DATASET EXCERPT
^^^^^^^^^^^^^^^^
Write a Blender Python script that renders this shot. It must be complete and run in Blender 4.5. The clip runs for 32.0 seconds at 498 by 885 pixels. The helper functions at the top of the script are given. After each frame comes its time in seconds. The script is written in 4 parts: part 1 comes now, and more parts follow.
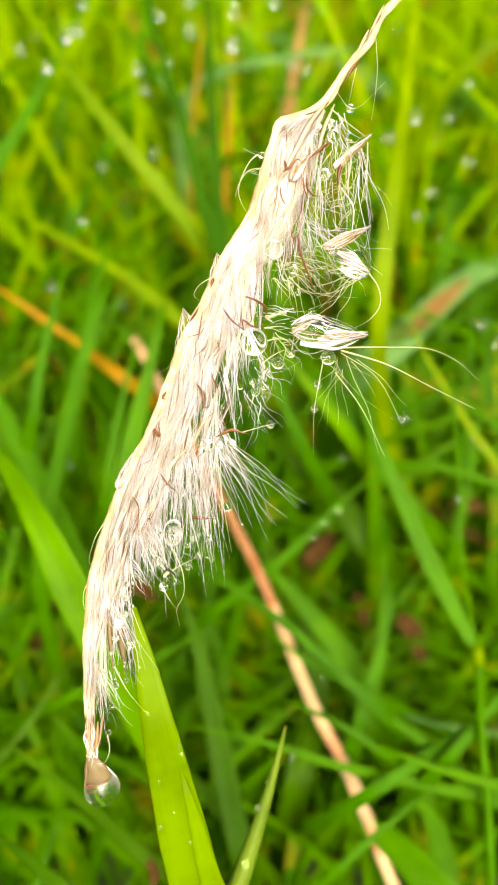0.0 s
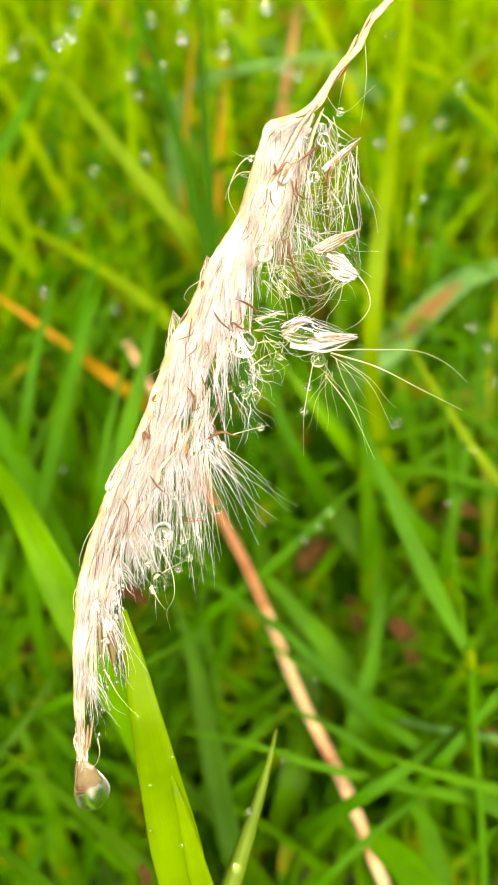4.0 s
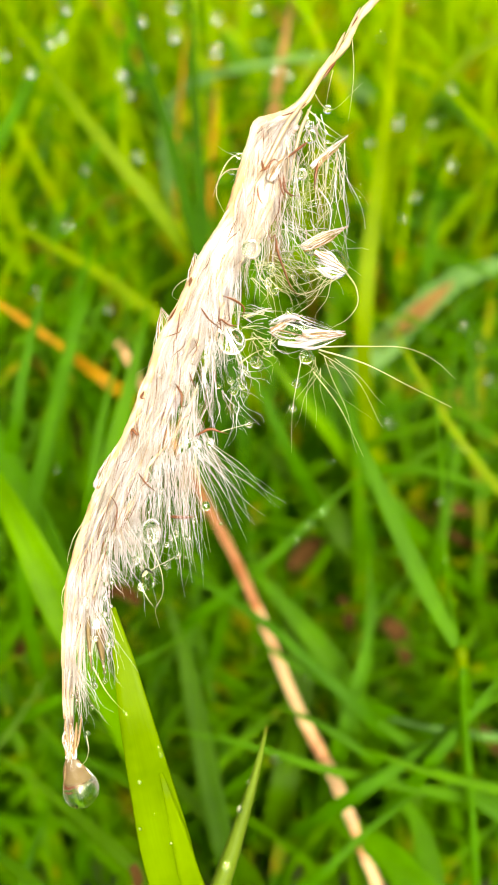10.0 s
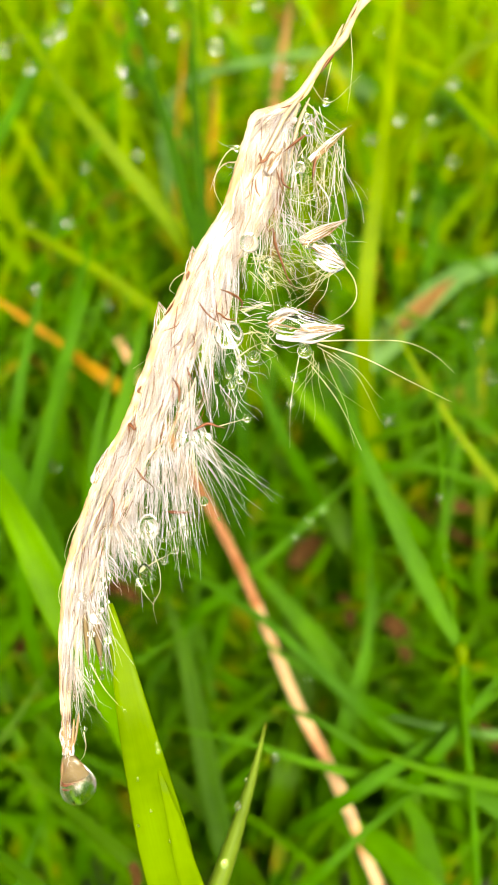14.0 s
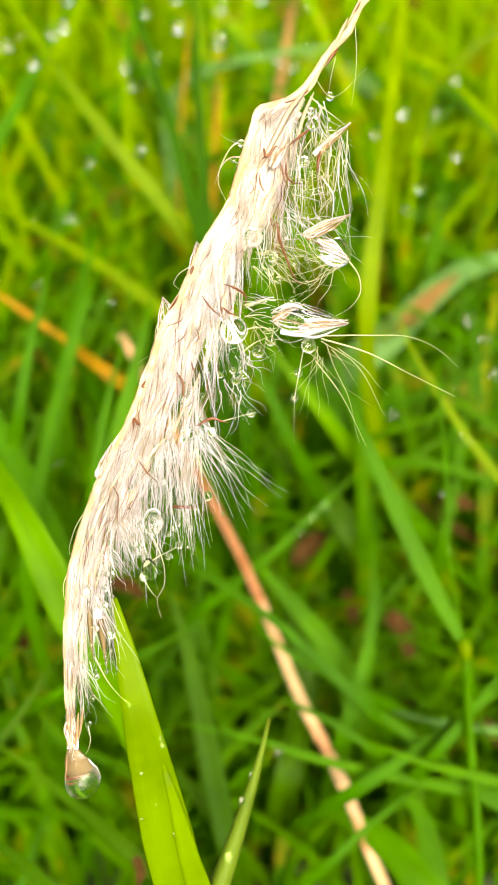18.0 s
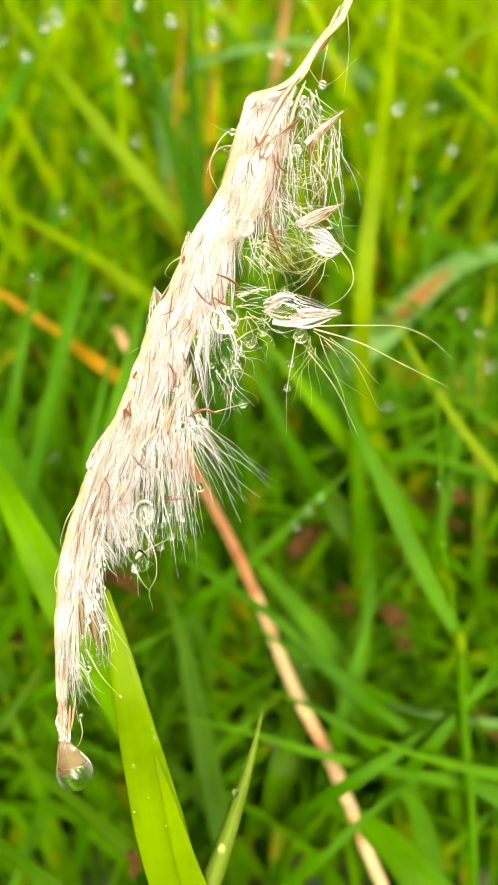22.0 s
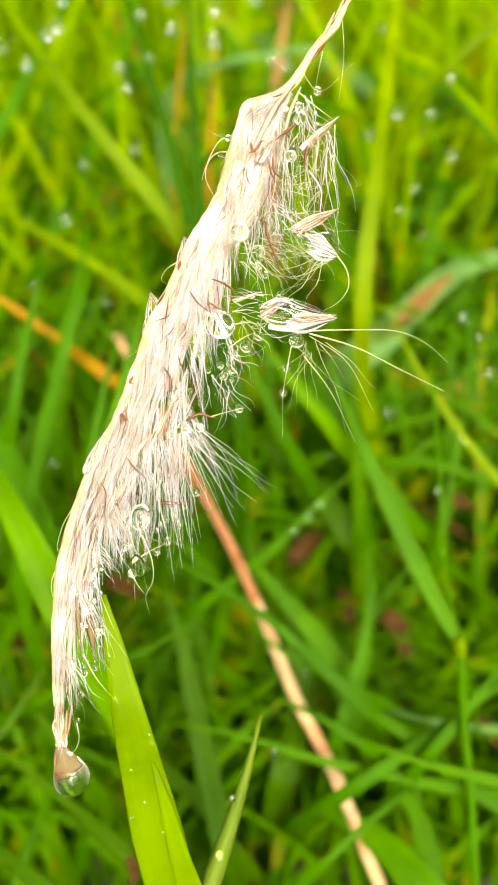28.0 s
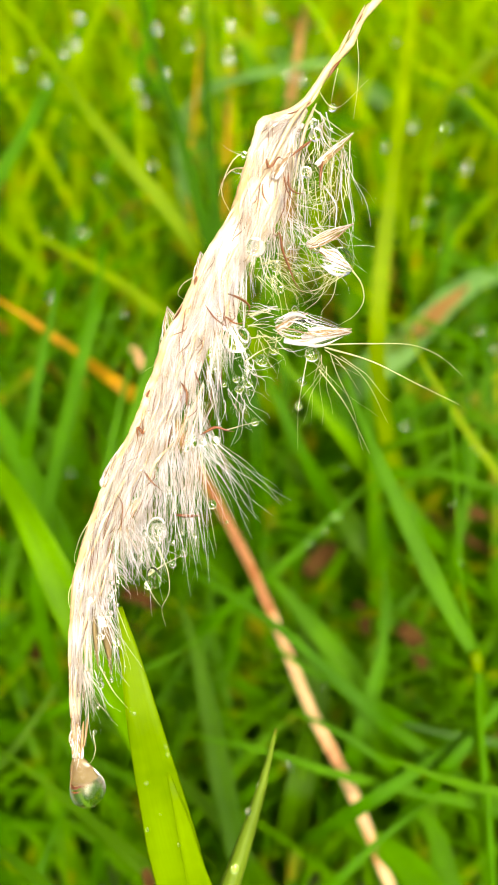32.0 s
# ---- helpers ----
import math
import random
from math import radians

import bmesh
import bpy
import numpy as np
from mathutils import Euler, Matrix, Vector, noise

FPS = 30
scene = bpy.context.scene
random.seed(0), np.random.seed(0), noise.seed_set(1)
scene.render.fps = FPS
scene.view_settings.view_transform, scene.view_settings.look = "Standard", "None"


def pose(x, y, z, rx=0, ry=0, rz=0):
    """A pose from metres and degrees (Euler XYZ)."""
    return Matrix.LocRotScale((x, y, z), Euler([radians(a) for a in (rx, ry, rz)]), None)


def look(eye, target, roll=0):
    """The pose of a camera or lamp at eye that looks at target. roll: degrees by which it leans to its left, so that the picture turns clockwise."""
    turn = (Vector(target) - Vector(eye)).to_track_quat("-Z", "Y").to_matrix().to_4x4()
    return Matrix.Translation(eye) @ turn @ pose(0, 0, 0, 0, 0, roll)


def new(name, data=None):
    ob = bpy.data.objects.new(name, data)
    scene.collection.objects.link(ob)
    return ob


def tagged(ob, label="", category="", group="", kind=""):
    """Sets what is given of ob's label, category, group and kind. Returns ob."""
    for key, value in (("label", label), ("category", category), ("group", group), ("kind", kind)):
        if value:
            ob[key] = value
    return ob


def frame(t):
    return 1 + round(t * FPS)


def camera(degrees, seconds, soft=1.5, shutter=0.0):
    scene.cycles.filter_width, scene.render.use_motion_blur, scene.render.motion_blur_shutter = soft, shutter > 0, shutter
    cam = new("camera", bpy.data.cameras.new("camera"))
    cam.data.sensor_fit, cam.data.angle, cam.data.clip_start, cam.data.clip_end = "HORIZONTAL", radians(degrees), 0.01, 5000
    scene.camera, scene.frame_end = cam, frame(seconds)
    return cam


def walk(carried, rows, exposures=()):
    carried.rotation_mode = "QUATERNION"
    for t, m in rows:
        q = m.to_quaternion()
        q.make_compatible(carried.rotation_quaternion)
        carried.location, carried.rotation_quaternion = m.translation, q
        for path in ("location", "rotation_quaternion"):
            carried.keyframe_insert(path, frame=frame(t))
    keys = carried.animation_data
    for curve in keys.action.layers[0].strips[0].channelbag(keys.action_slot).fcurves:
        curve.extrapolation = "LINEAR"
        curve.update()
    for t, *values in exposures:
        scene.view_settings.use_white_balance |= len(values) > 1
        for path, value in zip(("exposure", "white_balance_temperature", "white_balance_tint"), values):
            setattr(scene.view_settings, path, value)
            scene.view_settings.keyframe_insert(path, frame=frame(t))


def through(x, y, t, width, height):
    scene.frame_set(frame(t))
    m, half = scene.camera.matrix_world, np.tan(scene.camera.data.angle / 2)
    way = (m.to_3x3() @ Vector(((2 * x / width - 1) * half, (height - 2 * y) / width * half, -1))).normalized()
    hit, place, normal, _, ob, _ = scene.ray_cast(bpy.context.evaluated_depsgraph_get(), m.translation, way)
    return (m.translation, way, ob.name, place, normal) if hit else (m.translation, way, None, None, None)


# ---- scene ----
# The camera: a phone held by hand, a hand's width from the seed head.
PATH = [
    (0, -0.00150, 0.00061, 0.19079, 47.475, 0.257, 0.629),
    (0.5, -0.00152, 0.00059, 0.19079, 47.605, 0.128, 0.551),
    (1, -0.00139, 0.00046, 0.19066, 47.788, 0.021, 0.416),
    (1.5, -0.00132, 0.00048, 0.19069, 47.751, -0.038, 0.346),
    (2, -0.00104, 0.00044, 0.19086, 47.693, -0.015, 0.184),
    (2.5, -0.00080, 0.00041, 0.19075, 47.779, -0.044, 0.133),
    (3, -0.00101, 0.00037, 0.19074, 47.854, -0.009, 0.277),
    (3.5, -0.00105, 0.00038, 0.19068, 47.801, 0.069, 0.336),
    (5.5, -0.00099, 0.00025, 0.19057, 48.015, -0.073, 0.193),
    (6, -0.00100, 0.00025, 0.19048, 47.963, -0.005, 0.273),
    (6.5, -0.00089, 0.00016, 0.19038, 48.064, -0.124, 0.131),
    (7, -0.00068, 0.00019, 0.19049, 47.945, -0.092, 0.101),
    (7.5, -0.00075, 0.00017, 0.19064, 47.912, 0.040, 0.200),
    (8, -0.00080, 0.00014, 0.19045, 47.973, 0.007, 0.212),
    (8.5, -0.00058, 0.00014, 0.19026, 48.042, 0.039, 0.246),
    (9, -0.00055, 0.00014, 0.19006, 48.050, 0.010, 0.231),
    (9.5, -0.00070, 0.00008, 0.19019, 47.904, 0.031, 0.240),
    (10, -0.00033, 0.00001, 0.19028, 47.974, -0.071, -0.006),
    (10.5, -0.00030, 0.00010, 0.19022, 47.961, 0.009, 0.126),
    (11, -0.00029, 0.00001, 0.19012, 48.135, -0.035, 0.070),
    (11.5, -0.00007, 0.00006, 0.18981, 48.100, -0.125, -0.043),
    (12, -0.00023, 0.00009, 0.18997, 47.957, -0.082, -0.002),
    (12.5, 0.00001, 0.00004, 0.19013, 47.909, -0.062, -0.093),
    (13, -0.00000, 0.00000, 0.19000, 48.000, -0.000, -0.000),
    (13.5, 0.00007, 0.00001, 0.18979, 47.986, -0.017, 0.002),
    (14, 0.00005, 0.00004, 0.18960, 47.946, 0.035, 0.070),
    (14.5, 0.00012, 0.00002, 0.18966, 47.857, -0.011, 0.029),
    (16.5, -0.00007, -0.00001, 0.18949, 47.575, 0.207, 0.264),
    (17, -0.00008, 0.00003, 0.18932, 47.505, 0.158, 0.249),
    (17.5, 0.00013, -0.00010, 0.18966, 47.675, 0.148, 0.147),
    (18, -0.00007, -0.00012, 0.18950, 47.714, 0.158, 0.229),
    (18.5, 0.00012, -0.00004, 0.18930, 47.736, 0.084, 0.148),
    (19, 0.00041, -0.00005, 0.18913, 47.742, 0.078, 0.052),
    (19.5, 0.00066, 0.00002, 0.18905, 47.564, 0.066, 0.019),
    (20, 0.00050, -0.00008, 0.18922, 47.497, 0.049, -0.070),
    (20.5, 0.00053, -0.00009, 0.18915, 47.539, 0.140, 0.055),
    (21, 0.00096, -0.00004, 0.18902, 47.625, 0.129, -0.013),
    (21.5, 0.00070, -0.00009, 0.18879, 47.614, 0.096, 0.009),
    (22, 0.00047, -0.00012, 0.18887, 47.406, 0.094, 0.059),
    (22.5, 0.00067, -0.00017, 0.18898, 47.333, 0.140, 0.007),
    (23, 0.00056, -0.00015, 0.18888, 47.457, 0.195, 0.120),
    (23.5, 0.00057, -0.00008, 0.18868, 47.447, 0.351, 0.347),
    (24, 0.00057, -0.00025, 0.18882, 47.919, 0.429, 0.546),
    (24.5, 0.00066, -0.00019, 0.18879, 47.676, 0.565, 0.604),
    (25, 0.00063, -0.00025, 0.18892, 47.746, 0.592, 0.595),
    (25.5, 0.00091, -0.00026, 0.18888, 47.861, 0.493, 0.491),
    (27.5, 0.00117, -0.00044, 0.18888, 47.930, 0.346, 0.120),
    (28, 0.00124, -0.00039, 0.18876, 47.909, 0.374, 0.178),
    (28.5, 0.00123, -0.00039, 0.18871, 47.950, 0.355, 0.139),
    (29, 0.00104, -0.00039, 0.18862, 47.800, 0.455, 0.361),
    (29.5, 0.00106, -0.00034, 0.18897, 47.838, 0.529, 0.390),
    (30, 0.00111, -0.00056, 0.18910, 48.158, 0.645, 0.520),
    (30.5, 0.00112, -0.00037, 0.18883, 48.046, 0.843, 0.772),
    (31, 0.00098, -0.00050, 0.18900, 48.319, 0.855, 0.861),
    (31.5, 0.00109, -0.00062, 0.18909, 48.712, 1.036, 1.094),
    (32, 0.00124, -0.00060, 0.18929, 48.666, 1.072, 1.020),
]
cam = camera(34.0, 32.0, soft=1.9)
cam.data.dof.use_dof = True
cam.data.dof.focus_distance = 0.082
cam.data.dof.aperture_fstop = 27.0
walk(cam, [(r[0], pose(*r[1:])) for r in PATH])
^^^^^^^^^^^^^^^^
GIVEN REQUEST
State how many lines of the listing above include the word "seconds". Give nothing but the number.

TASK OUTPUT
3